Return the lines from the line containing "Continue the Blender" through the line containing "self.v, self.f = [], []" exactly. No other line should appear in the answer.

» **EXTRACTED RECORDS**:

━━━

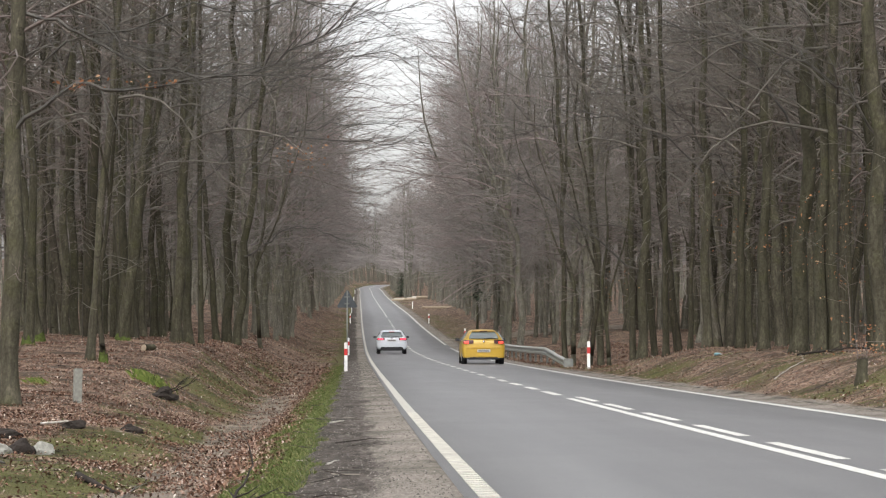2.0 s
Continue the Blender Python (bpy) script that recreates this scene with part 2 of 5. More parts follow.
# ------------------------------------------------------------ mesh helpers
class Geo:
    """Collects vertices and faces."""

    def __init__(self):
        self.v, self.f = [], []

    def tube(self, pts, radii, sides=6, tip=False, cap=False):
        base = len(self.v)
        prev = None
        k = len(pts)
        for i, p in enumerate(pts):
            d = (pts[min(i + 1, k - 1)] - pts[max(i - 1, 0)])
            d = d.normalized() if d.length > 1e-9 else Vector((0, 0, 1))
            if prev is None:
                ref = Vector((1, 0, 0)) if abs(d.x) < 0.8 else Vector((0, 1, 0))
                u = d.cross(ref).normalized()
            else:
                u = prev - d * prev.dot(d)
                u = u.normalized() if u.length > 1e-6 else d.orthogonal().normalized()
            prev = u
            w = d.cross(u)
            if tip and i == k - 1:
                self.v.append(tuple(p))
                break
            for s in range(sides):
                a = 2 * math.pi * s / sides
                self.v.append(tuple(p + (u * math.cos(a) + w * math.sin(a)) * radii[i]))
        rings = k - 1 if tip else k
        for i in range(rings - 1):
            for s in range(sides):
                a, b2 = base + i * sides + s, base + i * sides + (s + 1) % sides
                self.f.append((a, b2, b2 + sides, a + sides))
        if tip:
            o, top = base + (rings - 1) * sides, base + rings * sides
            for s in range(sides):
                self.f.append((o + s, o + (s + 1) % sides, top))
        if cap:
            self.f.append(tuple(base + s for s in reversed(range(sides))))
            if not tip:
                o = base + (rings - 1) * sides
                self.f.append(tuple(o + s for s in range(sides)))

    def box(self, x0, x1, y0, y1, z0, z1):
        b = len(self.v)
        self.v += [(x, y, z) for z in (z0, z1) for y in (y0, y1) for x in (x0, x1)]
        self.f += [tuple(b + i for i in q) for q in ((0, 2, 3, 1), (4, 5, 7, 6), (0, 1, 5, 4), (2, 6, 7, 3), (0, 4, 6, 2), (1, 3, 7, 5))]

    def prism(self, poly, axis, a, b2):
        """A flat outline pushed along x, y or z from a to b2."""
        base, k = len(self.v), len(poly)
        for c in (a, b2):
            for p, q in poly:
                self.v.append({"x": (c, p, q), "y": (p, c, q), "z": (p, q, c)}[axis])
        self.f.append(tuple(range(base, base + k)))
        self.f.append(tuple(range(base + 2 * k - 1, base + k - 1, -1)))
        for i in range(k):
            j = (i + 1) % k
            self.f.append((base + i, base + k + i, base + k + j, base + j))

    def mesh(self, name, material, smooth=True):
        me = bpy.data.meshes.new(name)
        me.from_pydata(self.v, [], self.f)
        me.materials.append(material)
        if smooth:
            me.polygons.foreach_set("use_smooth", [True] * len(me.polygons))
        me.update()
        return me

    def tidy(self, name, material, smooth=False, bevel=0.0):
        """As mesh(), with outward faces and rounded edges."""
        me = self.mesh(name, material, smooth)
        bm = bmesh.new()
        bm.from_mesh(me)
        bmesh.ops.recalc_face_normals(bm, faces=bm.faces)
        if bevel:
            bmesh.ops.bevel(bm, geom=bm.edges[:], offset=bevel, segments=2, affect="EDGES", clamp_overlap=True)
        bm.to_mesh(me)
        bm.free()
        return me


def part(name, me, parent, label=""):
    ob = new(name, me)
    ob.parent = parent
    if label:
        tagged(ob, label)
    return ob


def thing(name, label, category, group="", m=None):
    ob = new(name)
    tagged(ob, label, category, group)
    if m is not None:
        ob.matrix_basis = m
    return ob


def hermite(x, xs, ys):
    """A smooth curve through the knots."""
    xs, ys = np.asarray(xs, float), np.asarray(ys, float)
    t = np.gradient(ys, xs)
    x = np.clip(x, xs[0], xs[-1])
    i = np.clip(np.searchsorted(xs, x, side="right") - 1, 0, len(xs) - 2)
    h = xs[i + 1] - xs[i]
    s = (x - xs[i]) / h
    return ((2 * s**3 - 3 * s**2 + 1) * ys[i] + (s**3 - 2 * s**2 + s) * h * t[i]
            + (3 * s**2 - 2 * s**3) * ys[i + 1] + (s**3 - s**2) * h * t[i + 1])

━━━

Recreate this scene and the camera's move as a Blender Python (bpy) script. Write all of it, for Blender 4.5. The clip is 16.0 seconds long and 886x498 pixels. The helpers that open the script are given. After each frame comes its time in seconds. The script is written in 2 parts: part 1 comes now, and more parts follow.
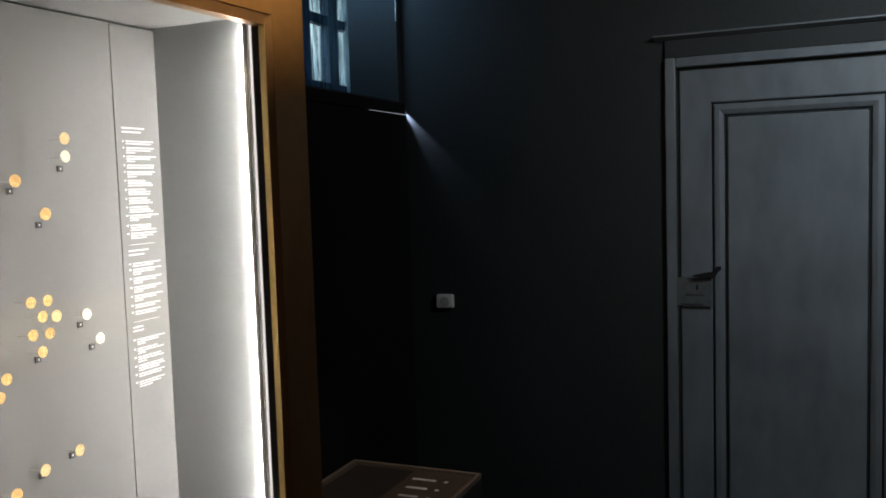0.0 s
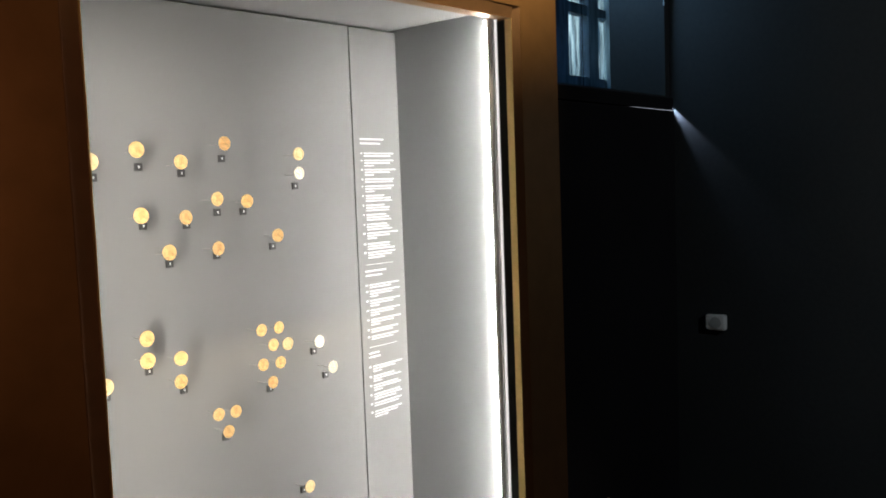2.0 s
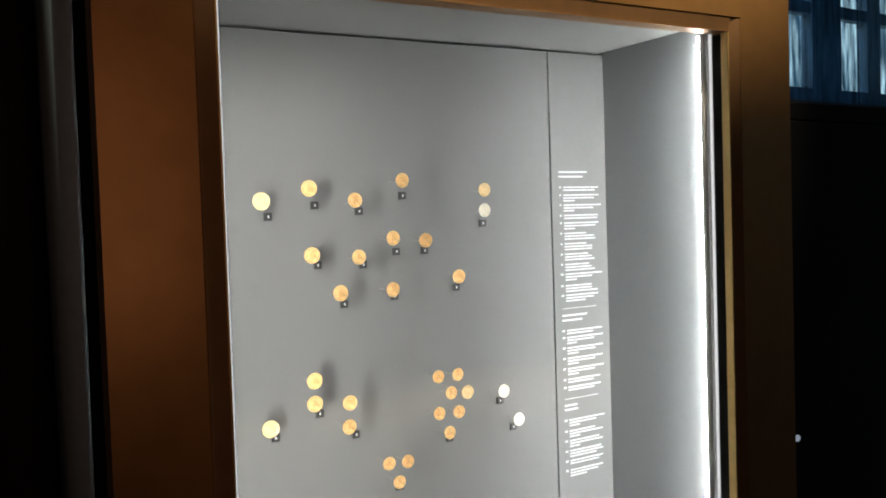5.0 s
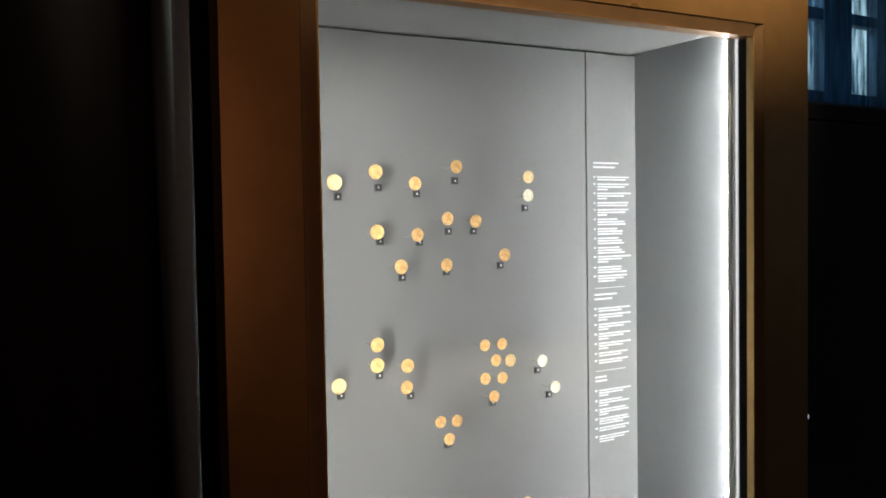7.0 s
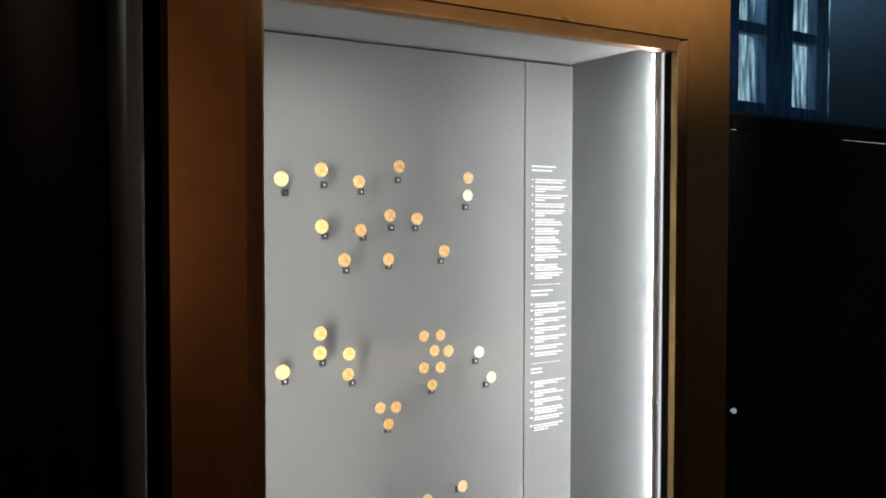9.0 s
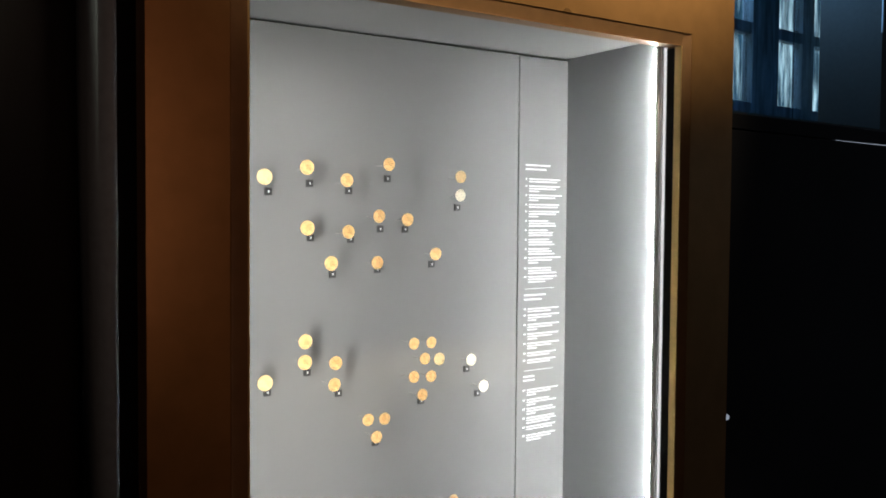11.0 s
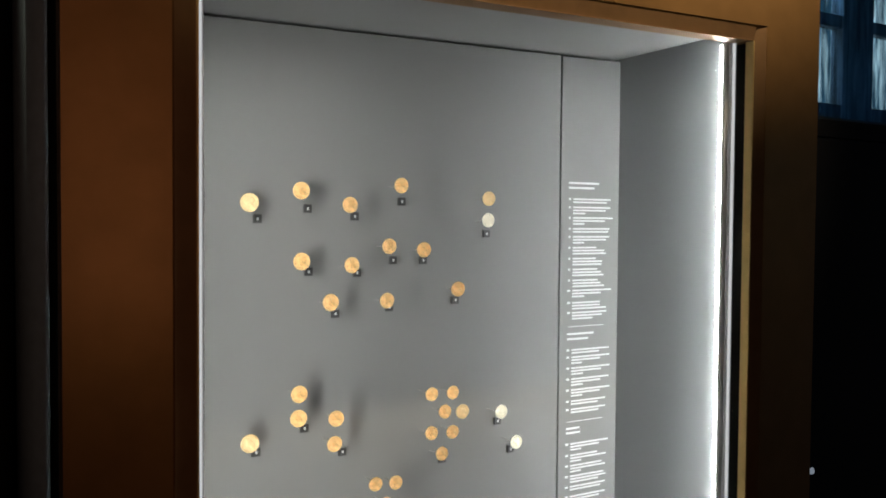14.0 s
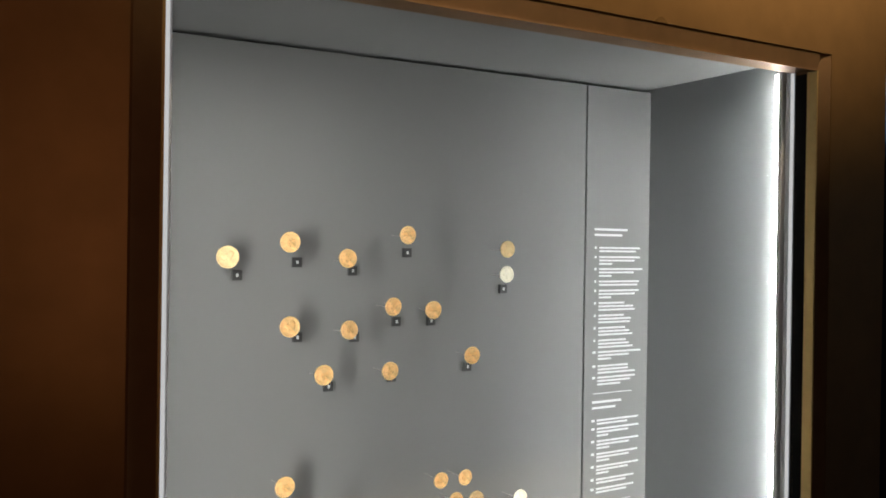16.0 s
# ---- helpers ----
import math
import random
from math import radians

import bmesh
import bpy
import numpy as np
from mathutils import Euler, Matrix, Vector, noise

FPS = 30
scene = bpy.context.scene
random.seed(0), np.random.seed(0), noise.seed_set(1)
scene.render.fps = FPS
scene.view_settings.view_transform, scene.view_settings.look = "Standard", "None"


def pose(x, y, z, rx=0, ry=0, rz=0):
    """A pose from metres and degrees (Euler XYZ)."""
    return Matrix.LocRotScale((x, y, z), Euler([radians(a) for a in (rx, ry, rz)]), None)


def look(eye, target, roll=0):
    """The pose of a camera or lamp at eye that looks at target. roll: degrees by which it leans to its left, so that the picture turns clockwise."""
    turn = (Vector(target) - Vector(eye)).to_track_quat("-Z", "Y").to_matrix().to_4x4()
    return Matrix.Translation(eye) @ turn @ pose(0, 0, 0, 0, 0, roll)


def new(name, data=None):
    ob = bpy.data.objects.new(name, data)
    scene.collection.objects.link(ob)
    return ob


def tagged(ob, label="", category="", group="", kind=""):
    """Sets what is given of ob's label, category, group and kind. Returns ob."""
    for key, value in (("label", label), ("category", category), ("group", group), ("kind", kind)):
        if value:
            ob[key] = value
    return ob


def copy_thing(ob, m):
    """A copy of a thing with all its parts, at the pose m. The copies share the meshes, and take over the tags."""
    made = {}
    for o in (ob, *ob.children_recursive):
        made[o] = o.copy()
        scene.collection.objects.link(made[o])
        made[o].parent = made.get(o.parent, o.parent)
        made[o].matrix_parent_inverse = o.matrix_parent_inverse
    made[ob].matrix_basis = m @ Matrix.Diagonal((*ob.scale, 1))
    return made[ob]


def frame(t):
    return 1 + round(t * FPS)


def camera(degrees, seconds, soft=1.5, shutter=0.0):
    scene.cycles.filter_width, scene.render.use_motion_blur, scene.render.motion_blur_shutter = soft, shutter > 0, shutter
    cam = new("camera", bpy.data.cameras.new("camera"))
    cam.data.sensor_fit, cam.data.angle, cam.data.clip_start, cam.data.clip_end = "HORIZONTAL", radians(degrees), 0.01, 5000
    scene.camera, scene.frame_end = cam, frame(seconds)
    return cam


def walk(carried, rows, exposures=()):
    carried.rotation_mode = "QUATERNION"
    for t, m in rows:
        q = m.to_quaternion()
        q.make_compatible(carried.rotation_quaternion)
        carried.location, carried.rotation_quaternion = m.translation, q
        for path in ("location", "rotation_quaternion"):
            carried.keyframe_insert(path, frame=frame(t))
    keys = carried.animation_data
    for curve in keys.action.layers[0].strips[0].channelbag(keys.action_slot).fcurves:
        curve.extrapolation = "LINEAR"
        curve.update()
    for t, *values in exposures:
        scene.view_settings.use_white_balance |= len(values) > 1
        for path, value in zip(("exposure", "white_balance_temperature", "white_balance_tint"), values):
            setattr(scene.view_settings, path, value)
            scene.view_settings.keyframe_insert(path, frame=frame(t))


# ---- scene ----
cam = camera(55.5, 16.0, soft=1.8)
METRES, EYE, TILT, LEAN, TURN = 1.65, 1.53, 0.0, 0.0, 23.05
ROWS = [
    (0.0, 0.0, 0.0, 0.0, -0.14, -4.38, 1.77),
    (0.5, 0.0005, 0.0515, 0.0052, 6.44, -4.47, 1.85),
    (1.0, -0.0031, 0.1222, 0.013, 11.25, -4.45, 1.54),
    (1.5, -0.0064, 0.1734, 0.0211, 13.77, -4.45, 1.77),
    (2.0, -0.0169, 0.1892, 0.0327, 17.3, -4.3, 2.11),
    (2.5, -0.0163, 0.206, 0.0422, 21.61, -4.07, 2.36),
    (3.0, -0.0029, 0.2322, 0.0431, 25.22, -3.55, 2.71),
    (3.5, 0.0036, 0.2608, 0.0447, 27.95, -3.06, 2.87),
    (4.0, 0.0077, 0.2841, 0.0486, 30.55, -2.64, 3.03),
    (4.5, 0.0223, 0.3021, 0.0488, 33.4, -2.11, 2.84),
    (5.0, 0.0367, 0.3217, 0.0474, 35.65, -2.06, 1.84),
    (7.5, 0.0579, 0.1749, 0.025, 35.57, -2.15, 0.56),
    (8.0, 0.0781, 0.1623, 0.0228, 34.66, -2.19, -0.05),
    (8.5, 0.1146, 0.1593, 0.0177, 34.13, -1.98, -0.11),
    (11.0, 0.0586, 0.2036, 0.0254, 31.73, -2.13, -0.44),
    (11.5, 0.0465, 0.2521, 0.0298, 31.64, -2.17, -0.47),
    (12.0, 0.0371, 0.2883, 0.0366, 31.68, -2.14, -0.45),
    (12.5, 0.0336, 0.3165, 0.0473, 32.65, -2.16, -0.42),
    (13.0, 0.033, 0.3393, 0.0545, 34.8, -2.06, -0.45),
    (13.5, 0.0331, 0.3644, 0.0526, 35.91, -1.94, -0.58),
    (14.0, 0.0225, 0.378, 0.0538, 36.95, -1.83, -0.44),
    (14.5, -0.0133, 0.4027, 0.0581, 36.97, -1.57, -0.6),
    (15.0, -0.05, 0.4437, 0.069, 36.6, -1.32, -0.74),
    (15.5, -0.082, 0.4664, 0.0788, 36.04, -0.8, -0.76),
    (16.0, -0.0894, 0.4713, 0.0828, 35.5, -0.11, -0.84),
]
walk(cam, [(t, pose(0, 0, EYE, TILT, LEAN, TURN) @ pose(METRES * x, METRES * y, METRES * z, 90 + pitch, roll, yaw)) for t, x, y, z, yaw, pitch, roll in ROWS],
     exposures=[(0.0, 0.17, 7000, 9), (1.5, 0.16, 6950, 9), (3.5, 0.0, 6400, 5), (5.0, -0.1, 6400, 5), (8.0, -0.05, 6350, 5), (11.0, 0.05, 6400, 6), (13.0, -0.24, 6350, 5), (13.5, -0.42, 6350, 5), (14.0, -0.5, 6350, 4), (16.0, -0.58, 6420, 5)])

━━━

» **SOLUTION**:
Continue the Blender Python (bpy) script that recreates this scene with part 2 of 5. More parts follow.
# ------------------------------------------------------------ mesh helpers
class Geo:
    """Collects vertices and faces."""

    def __init__(self):
        self.v, self.f = [], []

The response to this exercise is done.